((

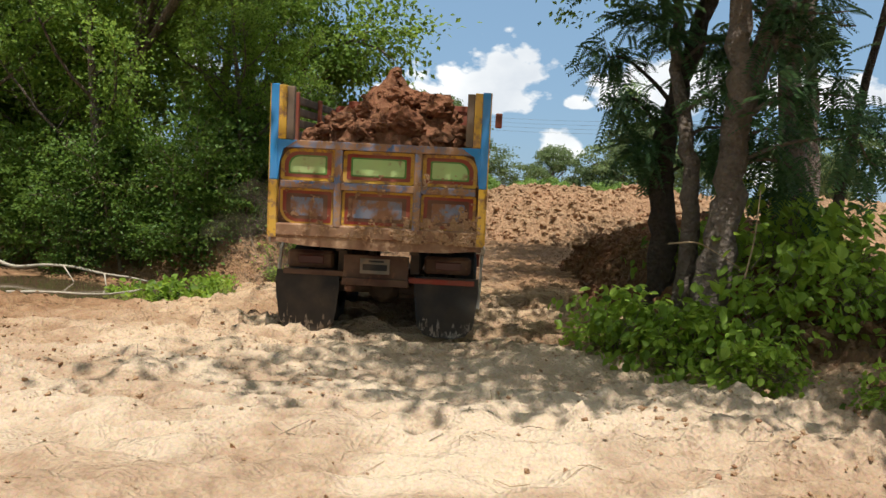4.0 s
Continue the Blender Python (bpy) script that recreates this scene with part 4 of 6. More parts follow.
def panel(truck, x0, x1, z0, z1, radii, colours, insets=(0.042, 0.088, 0.108)):
    """A recessed tailgate panel, painted in nested borders."""
    back = part("tailgate_panel", prism(rounded(x0, x1, z0, z1, radii), 0.072, 0.09), colours[0], truck)
    for n, (inset, col) in enumerate(zip(insets, colours[1:])):
        rr = [max(r - inset * 0.55, 0.012) for r in radii]
        part("painted_field", prism(rounded(x0 + inset, x1 - inset, z0 + inset * 0.8, z1 - inset * 0.8, rr), 0.068 - 0.004 * n, 0.080), col, back)


def build_truck():
    truck = new("dump_truck")
    tagged(truck, "old blue and yellow painted dump truck, rusty, loaded with soil", "truck")
    T = truck
    b = BED
    # tailgate frame
    part("tailgate_sheet", box(-HALF + 0.03, HALF - 0.03, 0.088, 0.105, b + 0.05, b + 1.06), P_RUST, T)
    part("bottom_rail", box(-HALF + 0.02, HALF - 0.02, 0.0, 0.10, b + 0.02, b + 0.16, 0.014), P_MUD, T, "rail caked with dry mud")
    part("middle_rail", box(-HALF + 0.12, HALF - 0.12, 0.003, 0.088, b + 0.555, b + 0.635), P_RUSTBLUE, T)
    part("top_rail", box(-HALF + 0.10, HALF - 0.10, -0.002, 0.08, b + 0.995, b + 1.08), P_RUSTBLUE, T)
    for x in (-0.44, 0.44):
        part("tailgate_pillar", box(x - 0.042, x + 0.042, -0.006, 0.088, b + 0.14, b + 1.0, 0.01), P_RUSTBLUE, T)
    up, dn = (P_YELLOW, P_RED, P_GREEN, P_LIME), (P_YELLOW, P_RED, P_RUST, P_GREYBLUE)
    panel(T, -1.09, -0.485, b + 0.64, b + 0.99, (0.02, 0.02, 0.02, 0.17), up)
    panel(T, -0.395, 0.395, b + 0.64, b + 0.99, (0.02,) * 4, up)
    panel(T, 0.485, 1.09, b + 0.64, b + 0.99, (0.02, 0.02, 0.17, 0.02), up)
    panel(T, -1.09, -0.485, b + 0.155, b + 0.55, (0.17, 0.02, 0.02, 0.02), dn, (0.03, 0.072, 0.12))
    panel(T, -0.395, 0.395, b + 0.155, b + 0.55, (0.02,) * 4, dn, (0.03, 0.072, 0.12))
    panel(T, 0.485, 1.09, b + 0.155, b + 0.55, (0.02, 0.17, 0.02, 0.02), dn, (0.03, 0.072, 0.12))
    # underside lip, bent and rusty, with a drooping middle
    lip = prism([(-1.17, b + 0.02), (-1.12, b - 0.05), (-0.75, b - 0.085), (0.0, b - 0.10), (0.78, b - 0.085), (1.13, b - 0.05), (1.17, b + 0.02)], 0.012, 0.05)
    part("tailgate_lip", lip, P_MUD, T)
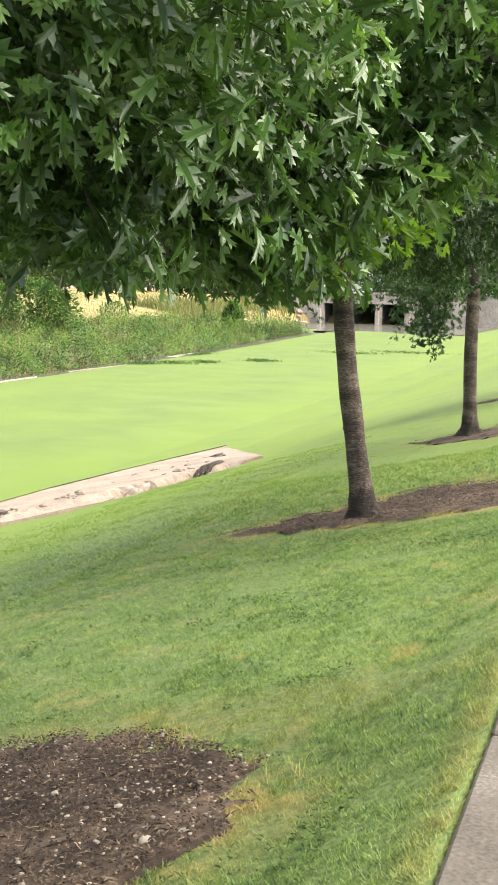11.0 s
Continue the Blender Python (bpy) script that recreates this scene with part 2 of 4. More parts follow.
def part(name, data, material, parent=None, label=""):
    """Links a bmesh or mesh as one mesh object, in the parent's space."""
    if isinstance(data, bmesh.types.BMesh):
        me = bpy.data.meshes.new(name)
        data.to_mesh(me)
        data.free()
    else:
        me = data
    if material and not me.materials:
        me.materials.append(material)
    ob = new(name, me)
    if parent:
        ob.parent = parent
    if label:
        tagged(ob, label)
    return ob


def soup(name, V, F, smooth=False, **attrs):
    """A triangle mesh from arrays, with float values per vertex."""
    me = bpy.data.meshes.new(name)
    V, F = np.asarray(V, np.float32), np.asarray(F, np.int32)
    me.vertices.add(len(V))
    me.vertices.foreach_set("co", V.ravel())
    me.loops.add(F.size)
    me.loops.foreach_set("vertex_index", F.ravel())
    me.polygons.add(len(F))
    me.polygons.foreach_set("loop_start", np.arange(0, F.size, F.shape[1], dtype=np.int32))
    me.polygons.foreach_set("use_smooth", np.full(len(F), smooth))
    for key, values in attrs.items():
        me.attributes.new(key, "FLOAT", "POINT").data.foreach_set("value", np.asarray(values, np.float32))
    me.update(calc_edges=True)
    return me


def box(bm, x0, y0, z0, x1, y1, z1, bevel=0.0):
    v = bmesh.ops.create_cube(bm, size=1.0, matrix=Matrix.LocRotScale(((x0 + x1) / 2, (y0 + y1) / 2, (z0 + z1) / 2), None, (x1 - x0, y1 - y0, z1 - z0)))["verts"]
    if bevel:
        bmesh.ops.bevel(bm, geom=list({e for a in v for e in a.link_edges}), offset=bevel, segments=1, affect="EDGES")
    return bm


def boxes(*rows, bevel=0.0):
    bm = bmesh.new()
    for r in rows:
        box(bm, *r, bevel=bevel)
    return bm


def tube(points, radii, sides=8, wobble=0.0, seed=0.0):
    """A tapered tube along points, closed at both ends: vertices and quads as triangles."""
    P, n = np.array(points, float), len(points)
    V, F = [], []
    for i in range(n):
        d = Vector(P[min(i + 1, n - 1)] - P[max(i - 1, 0)]).normalized()
        a = d.cross(Vector((0.3, 1, 0.1))).normalized()
        b = d.cross(a)
        for k in range(sides):
            ang = 2 * math.pi * k / sides
            r = radii[i]
            if wobble:
                r *= 1 + wobble * noise.noise(Vector((math.cos(ang) * 1.6 + seed, math.sin(ang) * 1.6, P[i][2] * 2.2)))
            V.append(Vector(P[i]) + (a * math.cos(ang) + b * math.sin(ang)) * r)
    for i in range(n - 1):
        for k in range(sides):
            p, q = i * sides + k, i * sides + (k + 1) % sides
            F += [(p, q, q + sides), (p, q + sides, p + sides)]
    for base in (0, (n - 1) * sides):
        F += [(base, base + k, base + k + 1) if base else (base, base + k + 1, base + k) for k in range(1, sides - 1)]
    return np.array(V, float), np.array(F, int)


def merge(pieces):
    V, F, at = [], [], 0
    for v, f in pieces:
        V.append(v)
        F.append(f + at)
        at += len(v)
    return np.concatenate(V), np.concatenate(F)


def smooth01(a, b, t):
    u = np.clip((np.asarray(t, float) - a) / (b - a), 0, 1)
    return u * u * (3 - 2 * u)


rng = np.random.default_rng(7)


def lumps(x, y, size, seed=0):
    """Cheap smooth noise of about -1 to 1, for arrays."""
    x, y = np.asarray(x, float) / size, np.asarray(y, float) / size
    r = np.random.default_rng(seed)
    out = 0
    for k in range(7):
        a, f, p = r.uniform(0, 6.28), r.uniform(0.7, 2.2), r.uniform(0, 6.28)
        out = out + np.sin((x * math.cos(a) + y * math.sin(a)) * f * 2.2 + p) / (0.8 + f * 0.5)
    return out / 3.2


def fleck(x, y, size, seed=0):
    """Uneven value noise of about -1 to 1, for arrays: blotches with no rhythm."""
    x, y = np.asarray(x, float) / size, np.asarray(y, float) / size
    table, out = np.random.default_rng(1000 + seed).uniform(-1, 1, (256, 256)), 0
    for q, (freq, share) in enumerate(((1.0, 0.62), (2.3, 0.45))):
        u, v = x * freq + 31.7 * q, y * freq + 11.3 * q
        i, j = np.floor(u).astype(int), np.floor(v).astype(int)
        a, b = u - i, v - j
        a, b = a * a * (3 - 2 * a), b * b * (3 - 2 * b)
        c = lambda p, w: table[(i + p) & 255, (j + w) & 255]
        out = out + share * ((c(0, 0) * (1 - a) + c(1, 0) * a) * (1 - b) + (c(0, 1) * (1 - a) + c(1, 1) * a) * b)
    return out * 1.25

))

§ Short problem
Across the records above, count the lines holding "follow" and reply with that number alone.

§ Response below
2